#### [What you have to do]
Render the material again word for word, skipping the pictures in it.

#### [Data block]
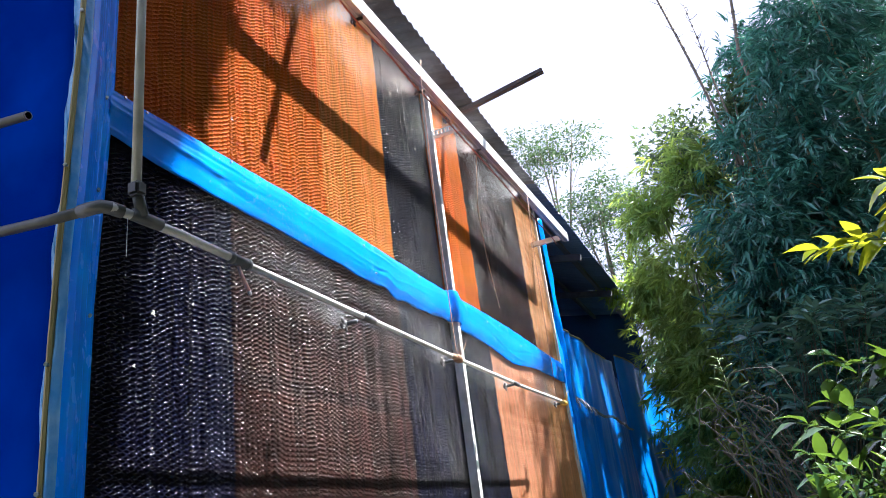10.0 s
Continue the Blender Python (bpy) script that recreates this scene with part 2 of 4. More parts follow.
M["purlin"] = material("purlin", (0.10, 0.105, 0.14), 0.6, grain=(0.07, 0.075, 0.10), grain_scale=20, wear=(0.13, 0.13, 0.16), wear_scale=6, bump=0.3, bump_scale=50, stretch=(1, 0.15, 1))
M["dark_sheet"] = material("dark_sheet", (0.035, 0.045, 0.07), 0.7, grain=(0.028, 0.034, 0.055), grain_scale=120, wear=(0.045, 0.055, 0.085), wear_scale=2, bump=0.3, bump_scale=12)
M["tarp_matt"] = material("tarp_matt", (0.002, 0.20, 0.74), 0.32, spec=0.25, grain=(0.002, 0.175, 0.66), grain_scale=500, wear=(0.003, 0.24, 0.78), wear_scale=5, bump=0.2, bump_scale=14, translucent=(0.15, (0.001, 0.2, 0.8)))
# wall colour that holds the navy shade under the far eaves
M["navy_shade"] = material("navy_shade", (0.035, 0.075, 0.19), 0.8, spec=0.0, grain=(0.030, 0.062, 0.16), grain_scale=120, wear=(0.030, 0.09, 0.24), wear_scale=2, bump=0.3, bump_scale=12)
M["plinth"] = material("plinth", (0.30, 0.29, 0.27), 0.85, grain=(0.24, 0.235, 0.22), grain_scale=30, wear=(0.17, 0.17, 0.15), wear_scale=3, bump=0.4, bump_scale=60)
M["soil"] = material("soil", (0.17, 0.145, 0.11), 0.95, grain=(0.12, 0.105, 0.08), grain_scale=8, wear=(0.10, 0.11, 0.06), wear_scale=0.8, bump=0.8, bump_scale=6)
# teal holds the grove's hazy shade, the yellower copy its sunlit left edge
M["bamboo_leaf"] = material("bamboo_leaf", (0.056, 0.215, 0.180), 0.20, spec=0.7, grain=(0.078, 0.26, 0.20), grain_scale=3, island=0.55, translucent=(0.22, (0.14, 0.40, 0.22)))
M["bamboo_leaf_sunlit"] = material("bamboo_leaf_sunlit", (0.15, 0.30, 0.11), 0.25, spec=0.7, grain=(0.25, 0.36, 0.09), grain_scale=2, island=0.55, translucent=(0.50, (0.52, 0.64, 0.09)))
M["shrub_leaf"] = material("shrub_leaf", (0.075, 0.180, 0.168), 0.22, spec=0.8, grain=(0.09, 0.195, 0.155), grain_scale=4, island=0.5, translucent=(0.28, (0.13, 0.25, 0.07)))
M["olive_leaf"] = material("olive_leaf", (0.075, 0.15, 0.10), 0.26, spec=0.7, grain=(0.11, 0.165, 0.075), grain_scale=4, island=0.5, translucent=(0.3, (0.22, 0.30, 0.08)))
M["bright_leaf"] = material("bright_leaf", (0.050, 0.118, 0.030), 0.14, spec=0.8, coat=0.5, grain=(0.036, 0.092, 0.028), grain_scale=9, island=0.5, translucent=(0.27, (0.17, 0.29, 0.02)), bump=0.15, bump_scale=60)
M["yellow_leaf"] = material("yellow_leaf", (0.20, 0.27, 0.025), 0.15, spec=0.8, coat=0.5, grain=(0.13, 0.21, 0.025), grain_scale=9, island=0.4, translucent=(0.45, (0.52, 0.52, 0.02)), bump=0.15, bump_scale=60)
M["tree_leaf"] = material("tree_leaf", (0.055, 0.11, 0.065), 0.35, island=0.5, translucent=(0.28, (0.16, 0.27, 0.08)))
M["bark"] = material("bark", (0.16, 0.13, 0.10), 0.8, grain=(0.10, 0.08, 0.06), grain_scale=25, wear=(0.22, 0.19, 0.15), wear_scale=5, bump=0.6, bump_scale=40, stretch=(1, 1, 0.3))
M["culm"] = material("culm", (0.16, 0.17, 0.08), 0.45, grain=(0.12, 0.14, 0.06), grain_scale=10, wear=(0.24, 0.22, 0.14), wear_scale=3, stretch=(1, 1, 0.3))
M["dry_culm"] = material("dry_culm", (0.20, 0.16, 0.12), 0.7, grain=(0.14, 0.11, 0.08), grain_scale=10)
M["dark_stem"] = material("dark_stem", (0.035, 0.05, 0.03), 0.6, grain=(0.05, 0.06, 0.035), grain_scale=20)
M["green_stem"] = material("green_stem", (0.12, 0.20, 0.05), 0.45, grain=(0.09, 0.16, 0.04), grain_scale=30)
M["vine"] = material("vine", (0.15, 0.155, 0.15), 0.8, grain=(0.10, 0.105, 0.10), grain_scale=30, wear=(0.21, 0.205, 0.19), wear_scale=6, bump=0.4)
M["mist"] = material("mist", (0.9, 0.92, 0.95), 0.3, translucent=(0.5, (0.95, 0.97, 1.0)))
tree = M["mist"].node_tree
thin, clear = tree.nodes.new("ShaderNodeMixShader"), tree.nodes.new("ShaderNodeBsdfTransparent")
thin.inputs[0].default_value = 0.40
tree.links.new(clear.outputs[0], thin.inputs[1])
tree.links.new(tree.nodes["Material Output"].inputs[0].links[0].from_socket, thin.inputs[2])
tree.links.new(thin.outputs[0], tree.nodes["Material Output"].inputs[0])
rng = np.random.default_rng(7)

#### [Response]
10.0 s
Continue the Blender Python (bpy) script that recreates this scene with part 2 of 4. More parts follow.
M["purlin"] = material("purlin", (0.10, 0.105, 0.14), 0.6, grain=(0.07, 0.075, 0.10), grain_scale=20, wear=(0.13, 0.13, 0.16), wear_scale=6, bump=0.3, bump_scale=50, stretch=(1, 0.15, 1))
M["dark_sheet"] = material("dark_sheet", (0.035, 0.045, 0.07), 0.7, grain=(0.028, 0.034, 0.055), grain_scale=120, wear=(0.045, 0.055, 0.085), wear_scale=2, bump=0.3, bump_scale=12)
M["tarp_matt"] = material("tarp_matt", (0.002, 0.20, 0.74), 0.32, spec=0.25, grain=(0.002, 0.175, 0.66), grain_scale=500, wear=(0.003, 0.24, 0.78), wear_scale=5, bump=0.2, bump_scale=14, translucent=(0.15, (0.001, 0.2, 0.8)))
# wall colour that holds the navy shade under the far eaves
M["navy_shade"] = material("navy_shade", (0.035, 0.075, 0.19), 0.8, spec=0.0, grain=(0.030, 0.062, 0.16), grain_scale=120, wear=(0.030, 0.09, 0.24), wear_scale=2, bump=0.3, bump_scale=12)
M["plinth"] = material("plinth", (0.30, 0.29, 0.27), 0.85, grain=(0.24, 0.235, 0.22), grain_scale=30, wear=(0.17, 0.17, 0.15), wear_scale=3, bump=0.4, bump_scale=60)
M["soil"] = material("soil", (0.17, 0.145, 0.11), 0.95, grain=(0.12, 0.105, 0.08), grain_scale=8, wear=(0.10, 0.11, 0.06), wear_scale=0.8, bump=0.8, bump_scale=6)
# teal holds the grove's hazy shade, the yellower copy its sunlit left edge
M["bamboo_leaf"] = material("bamboo_leaf", (0.056, 0.215, 0.180), 0.20, spec=0.7, grain=(0.078, 0.26, 0.20), grain_scale=3, island=0.55, translucent=(0.22, (0.14, 0.40, 0.22)))
M["bamboo_leaf_sunlit"] = material("bamboo_leaf_sunlit", (0.15, 0.30, 0.11), 0.25, spec=0.7, grain=(0.25, 0.36, 0.09), grain_scale=2, island=0.55, translucent=(0.50, (0.52, 0.64, 0.09)))
M["shrub_leaf"] = material("shrub_leaf", (0.075, 0.180, 0.168), 0.22, spec=0.8, grain=(0.09, 0.195, 0.155), grain_scale=4, island=0.5, translucent=(0.28, (0.13, 0.25, 0.07)))
M["olive_leaf"] = material("olive_leaf", (0.075, 0.15, 0.10), 0.26, spec=0.7, grain=(0.11, 0.165, 0.075), grain_scale=4, island=0.5, translucent=(0.3, (0.22, 0.30, 0.08)))
M["bright_leaf"] = material("bright_leaf", (0.050, 0.118, 0.030), 0.14, spec=0.8, coat=0.5, grain=(0.036, 0.092, 0.028), grain_scale=9, island=0.5, translucent=(0.27, (0.17, 0.29, 0.02)), bump=0.15, bump_scale=60)
M["yellow_leaf"] = material("yellow_leaf", (0.20, 0.27, 0.025), 0.15, spec=0.8, coat=0.5, grain=(0.13, 0.21, 0.025), grain_scale=9, island=0.4, translucent=(0.45, (0.52, 0.52, 0.02)), bump=0.15, bump_scale=60)
M["tree_leaf"] = material("tree_leaf", (0.055, 0.11, 0.065), 0.35, island=0.5, translucent=(0.28, (0.16, 0.27, 0.08)))
M["bark"] = material("bark", (0.16, 0.13, 0.10), 0.8, grain=(0.10, 0.08, 0.06), grain_scale=25, wear=(0.22, 0.19, 0.15), wear_scale=5, bump=0.6, bump_scale=40, stretch=(1, 1, 0.3))
M["culm"] = material("culm", (0.16, 0.17, 0.08), 0.45, grain=(0.12, 0.14, 0.06), grain_scale=10, wear=(0.24, 0.22, 0.14), wear_scale=3, stretch=(1, 1, 0.3))
M["dry_culm"] = material("dry_culm", (0.20, 0.16, 0.12), 0.7, grain=(0.14, 0.11, 0.08), grain_scale=10)
M["dark_stem"] = material("dark_stem", (0.035, 0.05, 0.03), 0.6, grain=(0.05, 0.06, 0.035), grain_scale=20)
M["green_stem"] = material("green_stem", (0.12, 0.20, 0.05), 0.45, grain=(0.09, 0.16, 0.04), grain_scale=30)
M["vine"] = material("vine", (0.15, 0.155, 0.15), 0.8, grain=(0.10, 0.105, 0.10), grain_scale=30, wear=(0.21, 0.205, 0.19), wear_scale=6, bump=0.4)
M["mist"] = material("mist", (0.9, 0.92, 0.95), 0.3, translucent=(0.5, (0.95, 0.97, 1.0)))
tree = M["mist"].node_tree
thin, clear = tree.nodes.new("ShaderNodeMixShader"), tree.nodes.new("ShaderNodeBsdfTransparent")
thin.inputs[0].default_value = 0.40
tree.links.new(clear.outputs[0], thin.inputs[1])
tree.links.new(tree.nodes["Material Output"].inputs[0].links[0].from_socket, thin.inputs[2])
tree.links.new(thin.outputs[0], tree.nodes["Material Output"].inputs[0])
rng = np.random.default_rng(7)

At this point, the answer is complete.